I have swept some things under the rug. IRAS data was so interesting, and it was going to be so long before astronomers got any more data in those wavelengths on that scale, that very clever people got to work on how to get even more information out of IRAS data. Imagine those big IRAS pixels scanning over a patch of warm sky. The next time the spacecraft scans that same patch of sky, the pixels are offset a little bit from where it was on the last pass, and consequently the fluxes it measures are just a little different. Same for the next scan, and the next. If you have lots of scans over the same region, each of which are at slightly different positions (that's important), you can recover a little bit of the information on a slightly higher (better) spatial resolution.

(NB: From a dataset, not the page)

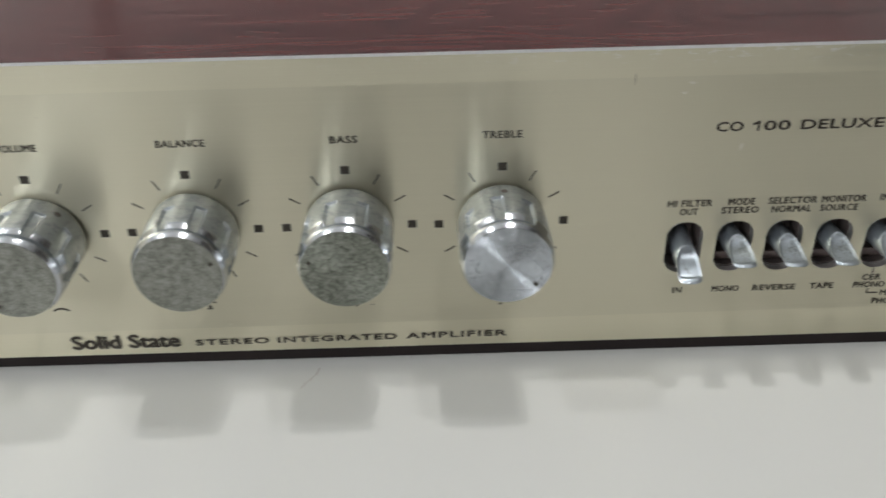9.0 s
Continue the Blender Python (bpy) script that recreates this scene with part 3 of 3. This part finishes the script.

This page has some general information on the specific application of this method to IRAS, called "Hi-Res", along with example pictures. It uses the Maximum Correlation Method (MCM; H.H. Aumann, J.W. Fowler and M. Melnyk, 1990, AJ, 99, 1674). It is computationally expensive (meaning it takes a while to run), and requires lots of individual tweaking and customization, so it has not been run (blindly) over the whole sky. The degree of improvement is related to the number of scans; as for WISE, the number of passes is a function of the ecliptic latitude, so just running Hi-Res doesn't get you a specific improved resolution. Hi-Res got famous in the context of IRAS. People have developed ways to run this kind of algorithm on WISE and even Spitzer data, but we're not going to try and use it, as there are no particularly user-friendly interfaces to it (at least at the level we would need), and the incremental benefit we'd gain from this probably outweighs the work it would take to get there.

Note - critical to making this process work is that the camera moves between scans to slightly different positions, and the source it is looking at is not changing in brightness. Will this process work on security camera videos?